Cornelius Bynum's essay on the social-democratic dimensions of New Negro thought provides a new perspective on an old theme in studies of black migration: how the crossroads and exchange functions of cities made them centers for intellectual innovation. Florida-born A. Philip Randolph and his friend and collaborator, the Virgin Islands migrant Frank Crosswaith, shared an interest in socialist thought and its relevance to the African American working class. In the vibrant but competitive environment of New York, however, they encountered firsthand the implications of the socialist tendency to treat racism as a subset of class subordination, along with the indifference and at times outright bigotry of many white socialists. These circumstances inspired their search for a synthesis between socialism and the various race-conscious intellectual trends associated with the Harlem Renaissance. They also came forcefully to argue that historical experience made black culture something more than a branch of working-class culture and that black people could make distinctive contributions to socialist thought overall.
For most readers of this journal, Progressive Era academics such as Frederick Jackson Turner, Thorstein Veblen, and W.I. Thomas survive mainly through their scholarship and sometimes their activism. Brian Ingrassia's subtle essay considers these figures in their roles as professors, engaged with their institutions and wrestling with threats to its educational and scholarly mission, in this case from college football, demonstrably a riotous, corrupting, and dangerous phenomenon. In most cases, the historigraphic concept of progressivism as a “search for order” is too hopelessly catch-all and abstract to bring to life progressive thought and action in its diverse manifestions. But in this case, tellingly when disorder confronted progressive intellectuals in their own bailiwicks, the concept is relevant, as Ingrassia shows. Progressives explicitly defined their task as bringing order to college football, and they perceived organization and professionalism—which is to say the NCAA and paid coaching staffs—as the route to a solution. With nearly a century's hindsight, educators as well as football fans among the journal's readers can assess for themselves whether this direction for American college sports was the appropriate one.
Finally, Matthew Oyos presents a portion of his years of research on the military reforms of the Theodore Roosevelt years. Oyos's study gives strong support to what seems to be the current consensus concerning Roosevelt as an administrator and governmental reformer. Roosevelt was undeniably a strong advocate of an upgraded civil service, and he was open to new ideas about professionalism and system in government. Even so, he retained a faith in the Victorian ideal of character.
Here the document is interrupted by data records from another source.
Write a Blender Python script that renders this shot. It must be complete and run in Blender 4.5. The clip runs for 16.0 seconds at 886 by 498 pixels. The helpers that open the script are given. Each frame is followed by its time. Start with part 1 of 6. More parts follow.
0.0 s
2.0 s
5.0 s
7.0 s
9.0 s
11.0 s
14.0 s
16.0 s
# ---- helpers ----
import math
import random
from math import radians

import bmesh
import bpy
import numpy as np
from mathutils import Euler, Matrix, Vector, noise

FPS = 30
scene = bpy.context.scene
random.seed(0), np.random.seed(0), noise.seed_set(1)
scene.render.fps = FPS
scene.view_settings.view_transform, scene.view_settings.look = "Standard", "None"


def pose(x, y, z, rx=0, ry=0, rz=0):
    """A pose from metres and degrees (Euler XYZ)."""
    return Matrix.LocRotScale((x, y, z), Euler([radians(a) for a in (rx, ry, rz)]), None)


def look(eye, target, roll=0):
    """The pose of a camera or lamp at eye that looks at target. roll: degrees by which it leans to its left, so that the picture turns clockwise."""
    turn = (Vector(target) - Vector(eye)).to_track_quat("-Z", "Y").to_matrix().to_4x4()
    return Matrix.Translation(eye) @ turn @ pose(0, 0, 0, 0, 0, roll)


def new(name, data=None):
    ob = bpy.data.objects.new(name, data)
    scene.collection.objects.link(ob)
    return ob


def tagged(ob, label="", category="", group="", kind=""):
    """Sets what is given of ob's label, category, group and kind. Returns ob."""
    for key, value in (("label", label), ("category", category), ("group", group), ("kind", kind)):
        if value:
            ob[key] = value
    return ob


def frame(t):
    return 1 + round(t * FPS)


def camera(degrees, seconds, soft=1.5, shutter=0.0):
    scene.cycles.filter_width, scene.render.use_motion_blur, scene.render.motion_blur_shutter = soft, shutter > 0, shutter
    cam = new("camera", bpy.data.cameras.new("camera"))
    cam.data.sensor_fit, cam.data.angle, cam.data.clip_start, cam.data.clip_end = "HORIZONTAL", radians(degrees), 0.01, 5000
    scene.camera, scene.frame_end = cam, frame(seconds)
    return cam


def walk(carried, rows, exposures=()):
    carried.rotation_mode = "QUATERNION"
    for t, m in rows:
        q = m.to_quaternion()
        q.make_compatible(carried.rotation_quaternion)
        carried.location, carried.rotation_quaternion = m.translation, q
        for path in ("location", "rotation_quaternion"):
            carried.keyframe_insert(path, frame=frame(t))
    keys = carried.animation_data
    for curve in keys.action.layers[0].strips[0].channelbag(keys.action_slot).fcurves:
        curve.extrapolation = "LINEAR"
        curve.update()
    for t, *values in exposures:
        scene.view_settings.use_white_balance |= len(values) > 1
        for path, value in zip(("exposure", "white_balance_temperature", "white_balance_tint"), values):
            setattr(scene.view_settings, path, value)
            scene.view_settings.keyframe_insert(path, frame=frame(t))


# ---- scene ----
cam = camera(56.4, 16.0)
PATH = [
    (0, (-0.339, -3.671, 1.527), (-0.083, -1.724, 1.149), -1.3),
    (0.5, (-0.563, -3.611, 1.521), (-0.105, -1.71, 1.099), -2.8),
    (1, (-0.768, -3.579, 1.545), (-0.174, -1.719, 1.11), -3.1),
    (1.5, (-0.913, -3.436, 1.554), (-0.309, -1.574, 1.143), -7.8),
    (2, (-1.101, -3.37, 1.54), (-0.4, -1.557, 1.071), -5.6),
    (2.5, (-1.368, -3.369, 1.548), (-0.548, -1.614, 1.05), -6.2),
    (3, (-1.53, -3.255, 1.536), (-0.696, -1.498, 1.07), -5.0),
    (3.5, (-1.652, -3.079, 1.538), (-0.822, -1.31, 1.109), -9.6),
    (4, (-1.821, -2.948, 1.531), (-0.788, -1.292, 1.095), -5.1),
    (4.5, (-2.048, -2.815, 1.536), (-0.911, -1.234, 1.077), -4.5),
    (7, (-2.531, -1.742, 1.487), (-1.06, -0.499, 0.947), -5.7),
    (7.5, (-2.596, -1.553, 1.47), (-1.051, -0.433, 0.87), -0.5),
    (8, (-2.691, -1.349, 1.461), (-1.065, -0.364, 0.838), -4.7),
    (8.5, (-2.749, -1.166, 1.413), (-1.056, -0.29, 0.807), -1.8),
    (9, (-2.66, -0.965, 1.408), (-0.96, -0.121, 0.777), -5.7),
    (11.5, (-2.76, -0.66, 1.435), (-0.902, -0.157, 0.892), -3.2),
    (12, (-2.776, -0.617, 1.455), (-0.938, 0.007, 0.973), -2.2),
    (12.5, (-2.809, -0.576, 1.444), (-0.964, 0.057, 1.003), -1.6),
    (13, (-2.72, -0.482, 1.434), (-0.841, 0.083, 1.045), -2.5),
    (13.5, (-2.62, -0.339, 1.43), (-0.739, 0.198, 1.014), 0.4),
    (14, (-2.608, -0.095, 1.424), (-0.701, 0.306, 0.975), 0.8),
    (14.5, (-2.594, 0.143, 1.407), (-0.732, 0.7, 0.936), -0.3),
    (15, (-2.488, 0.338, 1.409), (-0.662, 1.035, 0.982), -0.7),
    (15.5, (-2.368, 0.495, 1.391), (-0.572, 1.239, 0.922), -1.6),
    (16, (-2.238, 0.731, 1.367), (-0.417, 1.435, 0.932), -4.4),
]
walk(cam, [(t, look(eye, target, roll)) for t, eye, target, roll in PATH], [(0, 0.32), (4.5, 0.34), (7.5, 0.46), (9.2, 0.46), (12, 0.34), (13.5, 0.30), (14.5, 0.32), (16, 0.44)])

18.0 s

Effective leadership, in his view, depended at least as much on personal qualities of leaders as on administrative structure and expertise. As a result, he failed to adopt a consistent and defensible policy of army promotions. Sometimes, as in the case of John Pershing, Roosevelt's personal preferences showed insight, but other efforts to promote younger officers quickly to the top ranks proved not worth the jealousies they caused. This gave credence to the common criticisms that as president, Roosevelt could be willful and erratic and that his own behavior undercut his initiatives, even with regard to one of his administration's highest priorities.